### What this task involves
Write out the data below in full, unchanged, minus the images.

### Provided material
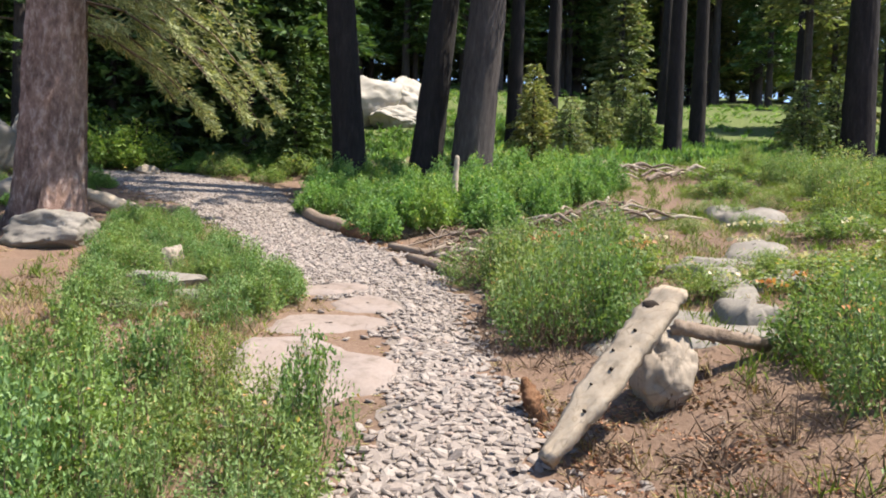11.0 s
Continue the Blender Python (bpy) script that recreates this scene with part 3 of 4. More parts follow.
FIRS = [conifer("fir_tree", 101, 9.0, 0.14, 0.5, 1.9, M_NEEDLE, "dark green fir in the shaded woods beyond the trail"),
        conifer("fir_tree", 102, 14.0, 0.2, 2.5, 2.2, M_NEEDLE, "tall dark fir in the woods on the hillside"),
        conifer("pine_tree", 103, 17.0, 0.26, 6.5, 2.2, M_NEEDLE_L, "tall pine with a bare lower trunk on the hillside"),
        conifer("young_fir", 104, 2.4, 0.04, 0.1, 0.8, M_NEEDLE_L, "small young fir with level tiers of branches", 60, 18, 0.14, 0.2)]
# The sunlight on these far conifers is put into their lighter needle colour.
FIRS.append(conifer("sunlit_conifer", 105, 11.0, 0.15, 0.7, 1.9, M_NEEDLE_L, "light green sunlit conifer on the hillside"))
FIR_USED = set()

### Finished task
11.0 s
Continue the Blender Python (bpy) script that recreates this scene with part 3 of 4. More parts follow.
FIRS = [conifer("fir_tree", 101, 9.0, 0.14, 0.5, 1.9, M_NEEDLE, "dark green fir in the shaded woods beyond the trail"),
        conifer("fir_tree", 102, 14.0, 0.2, 2.5, 2.2, M_NEEDLE, "tall dark fir in the woods on the hillside"),
        conifer("pine_tree", 103, 17.0, 0.26, 6.5, 2.2, M_NEEDLE_L, "tall pine with a bare lower trunk on the hillside"),
        conifer("young_fir", 104, 2.4, 0.04, 0.1, 0.8, M_NEEDLE_L, "small young fir with level tiers of branches", 60, 18, 0.14, 0.2)]
# The sunlight on these far conifers is put into their lighter needle colour.
FIRS.append(conifer("sunlit_conifer", 105, 11.0, 0.15, 0.7, 1.9, M_NEEDLE_L, "light green sunlit conifer on the hillside"))
FIR_USED = set()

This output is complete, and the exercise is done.